Believing then in the All-perfect Triad, the most Holy, that is, in the Father,
and the Son, and the Holy Ghost, and calling the Father God, and the Son God,
yet we confess in them, not two Gods, but one dignity of Godhead, and one exact
harmony of dominion, the Father alone being Head over the whole universe wholly,
and over the Son Himself, and the Son subordinated to the Father; but, excepting
Him, ruling over all things after Him which through Himself have come to be, and
granting the grace of the Holy Ghost unsparingly to the saints at the Father’s
will.

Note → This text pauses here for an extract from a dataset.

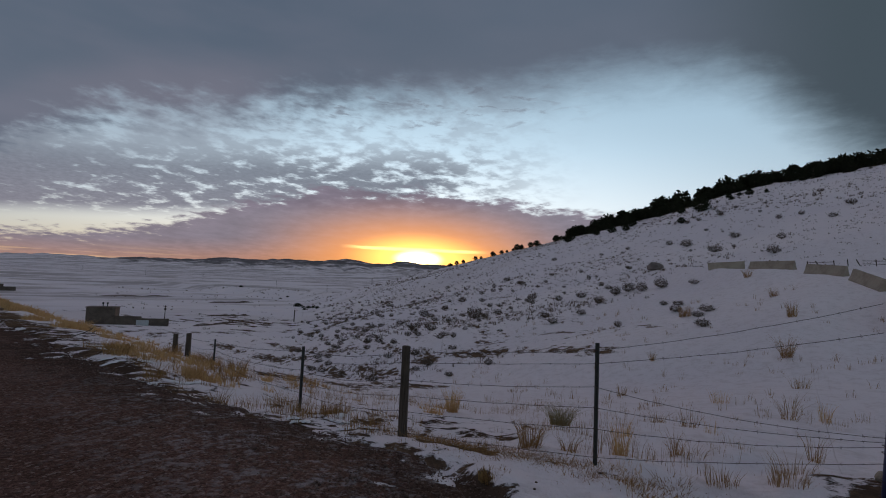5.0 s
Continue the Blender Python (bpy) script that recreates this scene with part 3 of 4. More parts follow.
def build_road():
    ys = [-9.0]
    while ys[-1] < DAM_END:
        ys.append(ys[-1] + max(0.05, 0.006 * abs(ys[-1])))
    ys = np.array(ys)
    left = crest_left(ys) - 0.12 + 0.30 * fbm(ys / 1.7, ys * 0, 61, 3) + 0.40 * np.maximum(fbm(ys / 0.7, ys * 0 + 4, 63, 4), 0) * (np.abs(ys) < 60) - 0.6 * np.maximum(vnoise(ys / 1.3, ys * 0, 66) - 0.55, 0) * (np.abs(ys) < 60)
    right = crest_right(ys) + 0.12 + 0.34 * fbm(ys / 1.5, ys * 0, 71, 4) + 0.45 * fbm(ys / 0.6, ys * 0, 73, 4) * (ys < 40)
    u = np.array([0, 0.015, 0.035, 0.06, 0.09, 0.13, 0.2, 0.3, 0.4, 0.5, 0.6, 0.7, 0.78, 0.84, 0.88, 0.92, 0.95, 0.975, 1])
    edge_l, edge_r = [], []
    verts, faces = [], []
    for k, y in enumerate(ys):
        for q in u:
            x = left[k] + (right[k] - left[k]) * q
            edge_l.append(max(0.0, 1 - (x - left[k]) / 0.6))
            edge_r.append(max(0.0, 1 - (right[k] - x) / 2.1) if 2.0 < y < 45 else 0.0)
            crown = 0.035 * (1 - (2 * q - 1) ** 4)
            sag = 0.0 if 0 < q < 1 else -0.09
            base = -max(x - 2.9, 0) * (0.09 + 0.18 * float(smooth(y, 1, 17)))
            verts.append((x, y, base - 0.012 + crown + sag + 0.006 * float(vnoise(np.array(x * 2.2), np.array(y * 2.2), 5))))
    n = len(u)
    for a in range(len(ys) - 1):
        for b in range(n - 1):
            faces.append((a * n + b, a * n + b + 1, (a + 1) * n + b + 1, (a + 1) * n + b))
    me = mesh_from("road", verts, faces, M_GRAVEL, True)
    for name, values in (("edge_left", edge_l), ("edge_right", edge_r)):
        me.attributes.new(name, "FLOAT", "POINT").data.foreach_set("value", np.array(values, np.float32))
    ob = new("road", me)
    return tagged(ob, "red-brown gravel track along the dam crest", "road", kind="structure")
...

For that such is the account of the Divine Monarchy towards Christ, the
sacred oracles have delivered to us.
Thus much, in addition to the faith before published in epitome, we have been
compelled to draw forth at length, not in any officious display, but to clear
away all unjust suspicion concerning our opinions, among those who are ignorant
of our affairs: and that all in the West may know, both the audacity of the
slanders of the heterodox, and as to the Orientals, their ecclesiastical mind in
the Lord, to which the divinely inspired Scriptures bear witness without
violence, where men are not perverse.